First, we generate the "goal" wprp measurement using scripts/compute_one_wprp.py:

mpirun -np 8 ./set_affinity_gpu_polaris.sh python compute_one_wprp.py --halo-file [PATH_TO_HALOS] --particle-file [PATH_TO_PARTICLES] -p 0.02 --hmcut 14.6

This will generate a single wprp measurement with a random set of parameters that vary by +/- 2% from the default set, and use a host mass cut of 14.6 when loading the catalog to greatly decrease the number of objects. The script will save an hdf5 file which we'll use in the next steps: wprp_single.hdf5.

Optimization

Next, we can run an optimization to find a starting point for HMC. This will use the script scripts/fit_wprp_all.py like so

mpirun -np 8 ./set_affinity_gpu_polaris.sh python fit_wprp_all.py -w wprp_single.hdf5 --halo-file [PATH_TO_HALOS] --particle-file [PATH_TO_PARTICLES] --hmcut 14.6 --adam-tmax 5 --adam-a 0.005

The above will run the Adam optimizer for 10 minutes on the SMHM model starting at the default parameters and with our previously generated wprp as the goal value. I found these parameters to produce a good fit, but you can of course tweak them if you like. The script generates output every 100 iterations, printing the iteration number, the error of that iteration, and the percent error for each wprp radial bin. Additionally, the script will generate two figures, fig_wprp_all_error.png and fig_wprp_all_wprp.png which can be used to confirm that the optimization did actually work. We have one output file, theta_opt.hdf5, which we will use as our starting point for the HMC code.

Inference

Finally, we can run HMC on this problem using the starting position obtained through the Adam optimization script.

Run

mpirun -np 8 ./set_affinity_gpu_polaris.sh python hmc_wprp_all.py -w wprp_single.hdf5 --halo-file [PATH_TO_HALOS] --particle-file [PATH_TO_PARTICLES] -t theta_opt.hdf5 --hmcut 14.6 --hmc-niter 500 -f -1 --hmc-nwarmup 250 --prior-width 0.01

For me on a single Polaris node, this script took just under 15 minutes to run.

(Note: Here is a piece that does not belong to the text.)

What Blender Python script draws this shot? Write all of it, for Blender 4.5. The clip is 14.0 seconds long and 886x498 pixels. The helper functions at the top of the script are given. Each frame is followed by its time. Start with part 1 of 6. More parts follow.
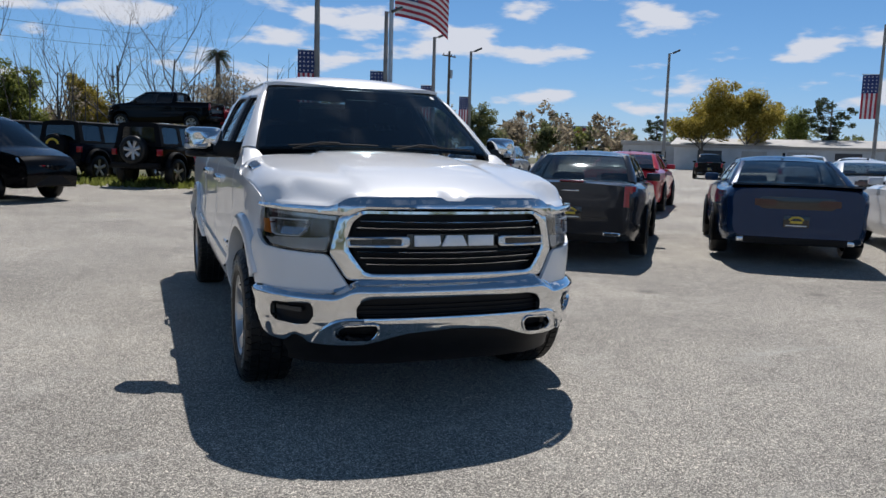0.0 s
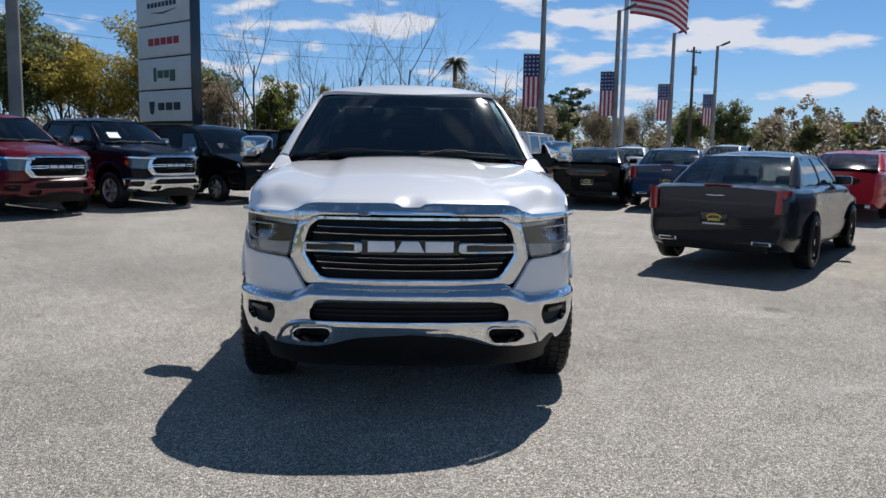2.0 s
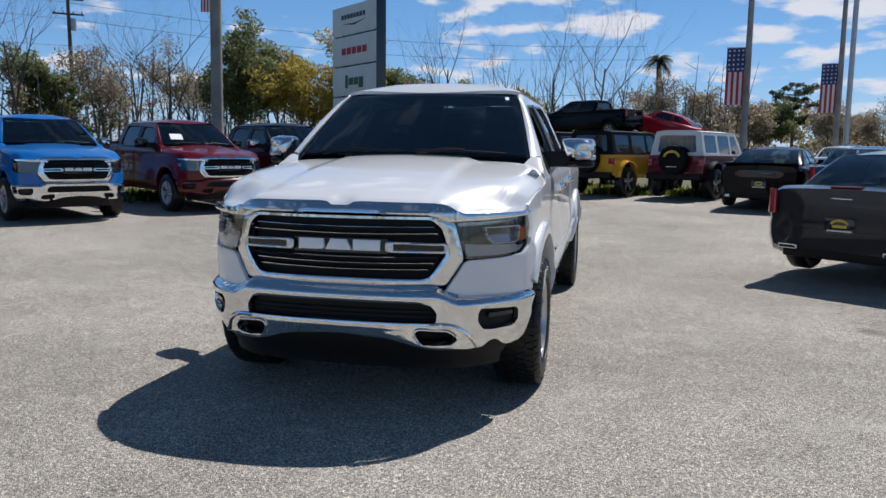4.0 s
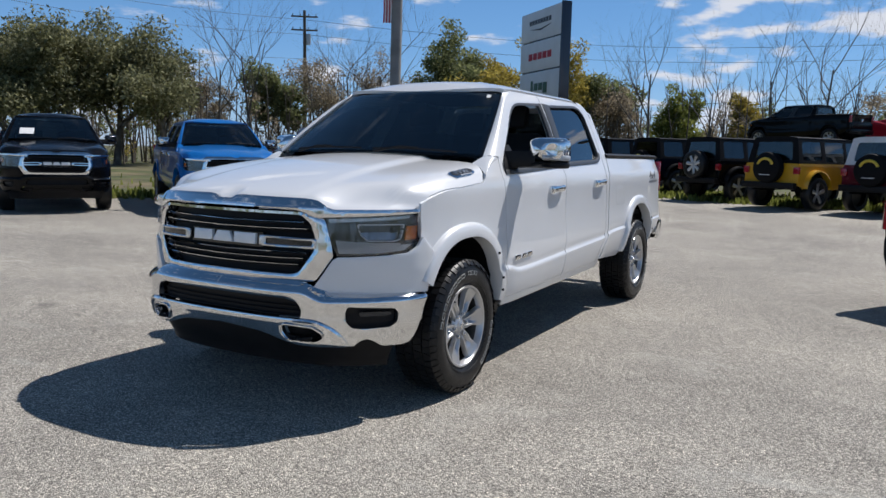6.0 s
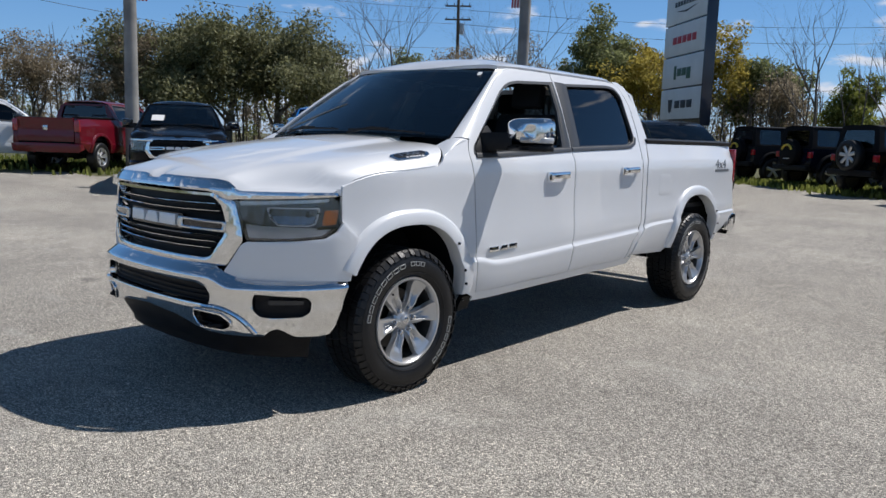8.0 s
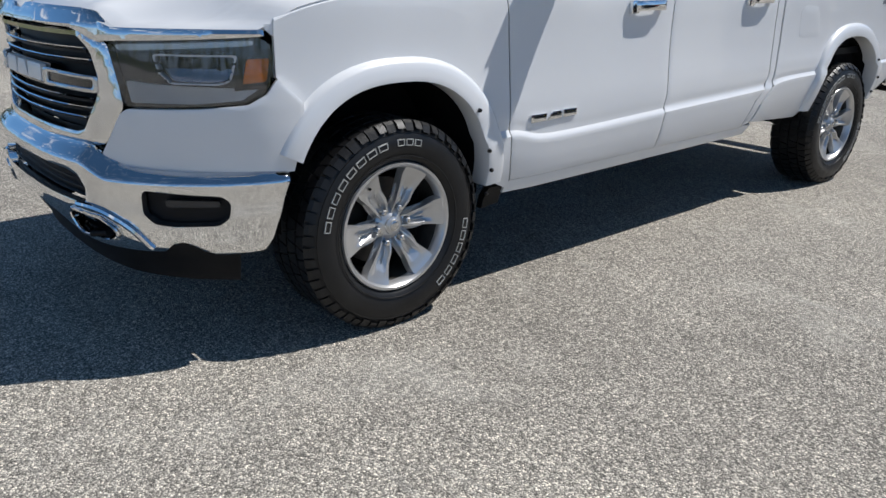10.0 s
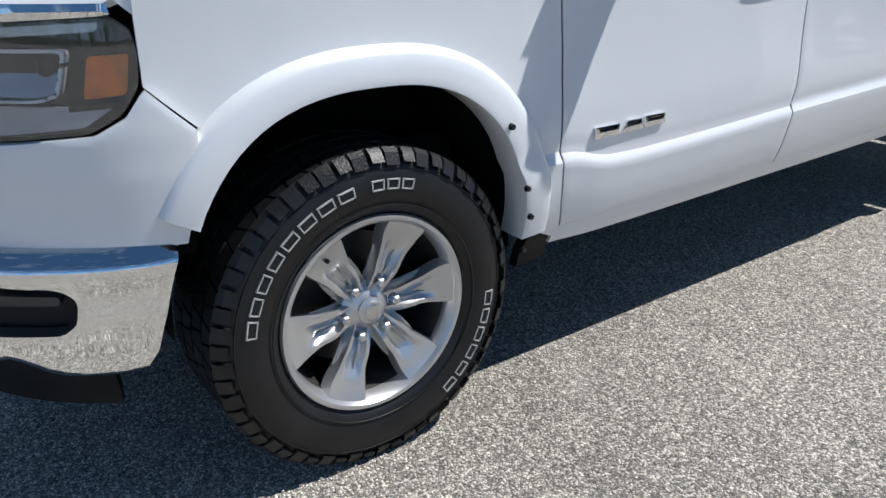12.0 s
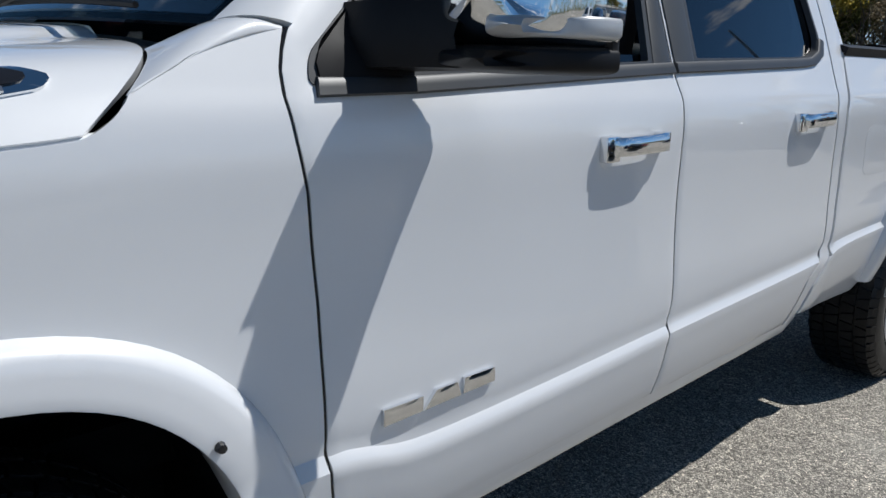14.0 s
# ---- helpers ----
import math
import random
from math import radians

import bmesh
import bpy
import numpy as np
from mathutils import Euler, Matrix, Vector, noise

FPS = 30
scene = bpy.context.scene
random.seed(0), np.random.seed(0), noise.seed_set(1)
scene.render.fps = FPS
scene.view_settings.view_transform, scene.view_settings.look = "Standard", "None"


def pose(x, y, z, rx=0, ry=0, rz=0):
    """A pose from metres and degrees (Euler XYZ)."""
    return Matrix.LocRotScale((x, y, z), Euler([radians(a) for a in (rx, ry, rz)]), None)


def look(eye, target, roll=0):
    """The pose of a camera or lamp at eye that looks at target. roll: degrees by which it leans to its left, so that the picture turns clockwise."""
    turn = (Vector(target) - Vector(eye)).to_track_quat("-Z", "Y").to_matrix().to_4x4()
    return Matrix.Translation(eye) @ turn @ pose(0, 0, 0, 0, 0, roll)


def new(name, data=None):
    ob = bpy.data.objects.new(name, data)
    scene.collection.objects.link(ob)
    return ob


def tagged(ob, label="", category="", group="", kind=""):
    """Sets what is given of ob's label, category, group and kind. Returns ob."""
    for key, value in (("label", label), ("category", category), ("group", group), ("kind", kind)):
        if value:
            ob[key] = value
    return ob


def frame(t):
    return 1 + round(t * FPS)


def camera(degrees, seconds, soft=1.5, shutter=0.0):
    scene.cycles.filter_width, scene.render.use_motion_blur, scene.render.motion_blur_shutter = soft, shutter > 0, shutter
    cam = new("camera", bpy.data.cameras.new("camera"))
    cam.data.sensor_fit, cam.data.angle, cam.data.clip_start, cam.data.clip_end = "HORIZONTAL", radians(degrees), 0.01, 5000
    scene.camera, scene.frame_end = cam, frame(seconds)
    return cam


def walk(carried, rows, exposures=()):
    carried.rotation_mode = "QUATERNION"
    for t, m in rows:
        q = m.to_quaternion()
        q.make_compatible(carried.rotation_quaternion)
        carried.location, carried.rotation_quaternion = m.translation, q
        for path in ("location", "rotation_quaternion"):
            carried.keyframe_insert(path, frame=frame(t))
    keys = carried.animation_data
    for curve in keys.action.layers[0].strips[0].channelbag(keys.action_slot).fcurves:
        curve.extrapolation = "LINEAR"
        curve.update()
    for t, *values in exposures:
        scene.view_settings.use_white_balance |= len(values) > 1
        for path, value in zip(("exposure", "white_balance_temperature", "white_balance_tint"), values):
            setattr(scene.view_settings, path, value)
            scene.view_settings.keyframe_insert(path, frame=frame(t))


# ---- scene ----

The script outputs a csv file of the HMC positions and creates a corner plot, corner_hmc.py. There is also a hdf5 file called checkpoint_hmc.hdf5 that stores the warmup info and chain state in case you want to load the chain and do more sampling later. The above command turns off checkpointing during sampling, notice the input -f -1, so only saves the state after completion.

Running Other Code

Scaling

I ran scaling tests with diffsmhm/scripts/scale_bolshoi_copy.py. This script allows you to clone the Bolshoi volume to mimic a larger simulation volume to test on.

The submission scripts submit_strong_111.sh and submit_strong_444.sh, located in the same directory, demonstrate strong scaling tests with a single Bolshoi volume and a 4x4x4 cloned volume respectively. Additionally, submit_weak.sh performs weak scaling using 1x1x1, 2x2x2, 3x3x3, and 4x4x4 volumes.